Repeat the lines below exactly as they appear, but leave out the images.

Data extract:
_____
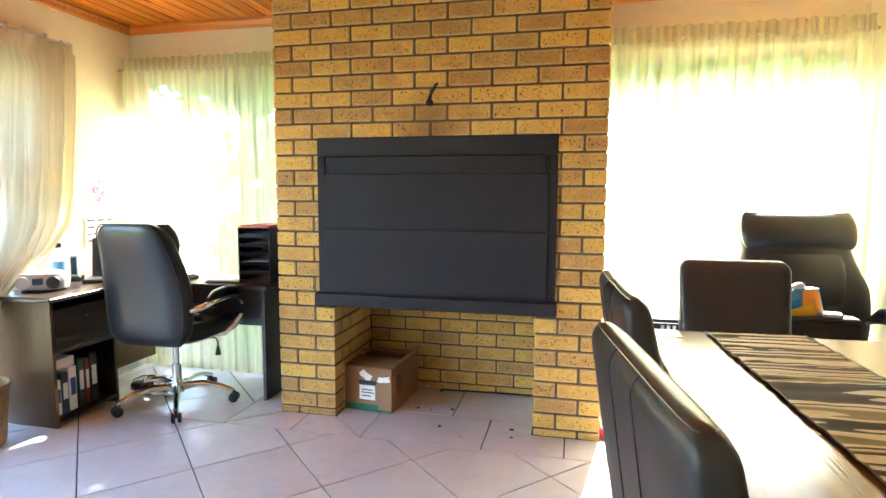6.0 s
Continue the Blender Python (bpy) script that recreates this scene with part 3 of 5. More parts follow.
def drape_place(u, w):
    z = 2.095 - 2.075 * w
    front = along(z, ((2.1, 3.565), (1.3, 3.53), (0.9, 3.505), (0.3, 3.39), (0.0, 3.27)))
    rear = along(z, ((2.1, 4.13), (1.6, 4.10), (1.25, 4.075), (1.05, 4.04), (0.9, 3.92), (0.72, 3.68), (0.6, 3.575), (0.3, 3.54), (0.0, 3.50)))
    y = front + (rear - front) * u
    # gathered tight by the hook near its front end
    pinch = math.exp(-((z - 1.99) / 0.055) ** 2) * 0.42 * max(0, 1 - (u / 0.7) ** 2)
    y += (3.68 - y) * pinch
    a = u * 7.5 * math.tau + 2.2 * wob(u * 5, z * 0.7, 1.0)
    full = 0.55 / (rear - front)
    d = (0.030 + 0.014 * min(full, 2.2)) * math.sin(a) + 0.03 * wob(u * 12, z * 1.2, 5) + 0.006 * math.sin(u * 160 + 3 * wob(u * 9, z, 2))
    d *= 0.55 if z > 2.03 else 1.0
    x = along(z, ((2.1, -2.54), (0.9, -2.57), (0.4, -2.61), (0.0, -2.615))) + d * along(z, ((2.1, 1.0), (0.9, 0.8), (0.4, 0.4), (0.0, 0.35))) + 0.012 * pinch * math.sin(u * 90)
    return (max(x, -2.632), y, z + 0.012 * math.sin(u * 30) * (1 if w < 0.02 else 0) + 0.015 * (0.5 - u) * (1 - w) + 0.012 * wob(u * 6, 0, 3) * w)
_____
Written answer:
6.0 s
Continue the Blender Python (bpy) script that recreates this scene with part 3 of 5. More parts follow.
def drape_place(u, w):
    z = 2.095 - 2.075 * w
    front = along(z, ((2.1, 3.565), (1.3, 3.53), (0.9, 3.505), (0.3, 3.39), (0.0, 3.27)))
    rear = along(z, ((2.1, 4.13), (1.6, 4.10), (1.25, 4.075), (1.05, 4.04), (0.9, 3.92), (0.72, 3.68), (0.6, 3.575), (0.3, 3.54), (0.0, 3.50)))
    y = front + (rear - front) * u
    # gathered tight by the hook near its front end
    pinch = math.exp(-((z - 1.99) / 0.055) ** 2) * 0.42 * max(0, 1 - (u / 0.7) ** 2)
    y += (3.68 - y) * pinch
    a = u * 7.5 * math.tau + 2.2 * wob(u * 5, z * 0.7, 1.0)
    full = 0.55 / (rear - front)
    d = (0.030 + 0.014 * min(full, 2.2)) * math.sin(a) + 0.03 * wob(u * 12, z * 1.2, 5) + 0.006 * math.sin(u * 160 + 3 * wob(u * 9, z, 2))
    d *= 0.55 if z > 2.03 else 1.0
    x = along(z, ((2.1, -2.54), (0.9, -2.57), (0.4, -2.61), (0.0, -2.615))) + d * along(z, ((2.1, 1.0), (0.9, 0.8), (0.4, 0.4), (0.0, 0.35))) + 0.012 * pinch * math.sin(u * 90)
    return (max(x, -2.632), y, z + 0.012 * math.sin(u * 30) * (1 if w < 0.02 else 0) + 0.015 * (0.5 - u) * (1 - w) + 0.012 * wob(u * 6, 0, 3) * w)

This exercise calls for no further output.